Transcribe the listing in full, excluding any pictures.
———
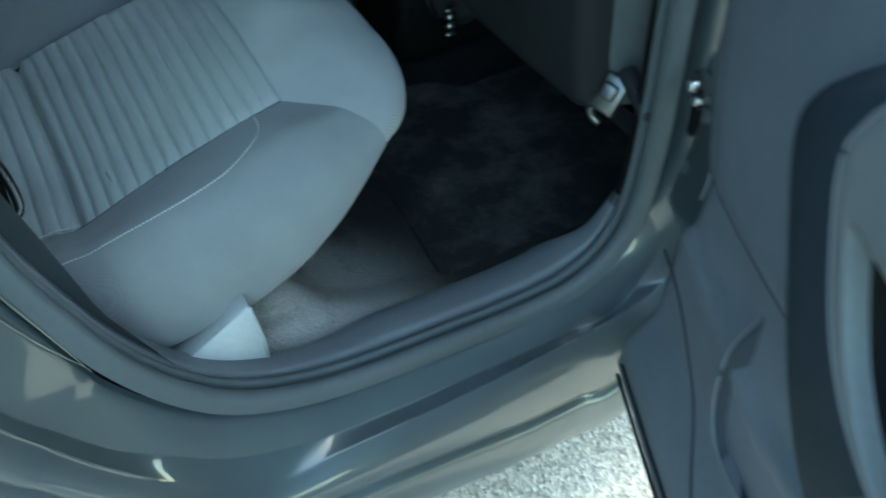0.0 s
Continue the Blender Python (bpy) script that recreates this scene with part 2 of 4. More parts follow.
def polyline(pts, n):
    """n samples along straight pieces, evenly by length."""
    p = np.array(pts, float)
    d = np.concatenate([[0], np.cumsum(np.linalg.norm(np.diff(p, axis=0), axis=1))])
    s = np.linspace(0, d[-1], n)
    return np.stack([np.interp(s, d, p[:, k]) for k in range(p.shape[1])], axis=1)


def smooth(t):
    t = min(max(t, 0.0), 1.0)
    return t * t * (3 - 2 * t)


def lerp(x, xs, ys):
    return float(np.interp(x, xs, ys))


def linked(name, me, material, parent=None, label=""):
    if isinstance(material, (list, tuple)):
        for m in material:
            me.materials.append(m)
    elif material:
        me.materials.append(material)
    ob = new(name, me)
    if parent:
        ob.parent = parent
    if label:
        ob["label"] = label
    return ob


def part(name, bm, material, parent=None, label="", soft=True):
    me = bpy.data.meshes.new(name)
    bmesh.ops.recalc_face_normals(bm, faces=bm.faces)
    for f in bm.faces:
        f.smooth = soft
    bm.to_mesh(me)
    bm.free()
    return linked(name, me, material, parent, label)


def thing(name, label, category, group="", kind=""):
    return tagged(new(name), label, category, group, kind)


def grid_mesh(rows, closed_u=False, closed_v=False, thick=0.0, skip=None):
    """A bmesh from rows of points. thick: solid sheet."""
    bm = bmesh.new()
    vs = [[bm.verts.new(p) for p in r] for r in rows]
    nu, nv = len(vs), len(vs[0])
    for i in range(nu if closed_u else nu - 1):
        for j in range(nv if closed_v else nv - 1):
            if skip and skip(i, j):
                continue
            q = (vs[i][j], vs[(i + 1) % nu][j], vs[(i + 1) % nu][(j + 1) % nv], vs[i][(j + 1) % nv])
            bm.faces.new(q)
    bmesh.ops.recalc_face_normals(bm, faces=bm.faces)
    if thick:
        geo = bm.faces[:] + bm.verts[:] + bm.edges[:]
        bmesh.ops.solidify(bm, geom=geo, thickness=thick)
    return bm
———
--- Exercise answer ---
0.0 s
Continue the Blender Python (bpy) script that recreates this scene with part 2 of 4. More parts follow.
def polyline(pts, n):
    """n samples along straight pieces, evenly by length."""
    p = np.array(pts, float)
    d = np.concatenate([[0], np.cumsum(np.linalg.norm(np.diff(p, axis=0), axis=1))])
    s = np.linspace(0, d[-1], n)
    return np.stack([np.interp(s, d, p[:, k]) for k in range(p.shape[1])], axis=1)


def smooth(t):
    t = min(max(t, 0.0), 1.0)
    return t * t * (3 - 2 * t)


def lerp(x, xs, ys):
    return float(np.interp(x, xs, ys))


def linked(name, me, material, parent=None, label=""):
    if isinstance(material, (list, tuple)):
        for m in material:
            me.materials.append(m)
    elif material:
        me.materials.append(material)
    ob = new(name, me)
    if parent:
        ob.parent = parent
    if label:
        ob["label"] = label
    return ob


def part(name, bm, material, parent=None, label="", soft=True):
    me = bpy.data.meshes.new(name)
    bmesh.ops.recalc_face_normals(bm, faces=bm.faces)
    for f in bm.faces:
        f.smooth = soft
    bm.to_mesh(me)
    bm.free()
    return linked(name, me, material, parent, label)


def thing(name, label, category, group="", kind=""):
    return tagged(new(name), label, category, group, kind)


def grid_mesh(rows, closed_u=False, closed_v=False, thick=0.0, skip=None):
    """A bmesh from rows of points. thick: solid sheet."""
    bm = bmesh.new()
    vs = [[bm.verts.new(p) for p in r] for r in rows]
    nu, nv = len(vs), len(vs[0])
    for i in range(nu if closed_u else nu - 1):
        for j in range(nv if closed_v else nv - 1):
            if skip and skip(i, j):
                continue
            q = (vs[i][j], vs[(i + 1) % nu][j], vs[(i + 1) % nu][(j + 1) % nv], vs[i][(j + 1) % nv])
            bm.faces.new(q)
    bmesh.ops.recalc_face_normals(bm, faces=bm.faces)
    if thick:
        geo = bm.faces[:] + bm.verts[:] + bm.edges[:]
        bmesh.ops.solidify(bm, geom=geo, thickness=thick)
    return bm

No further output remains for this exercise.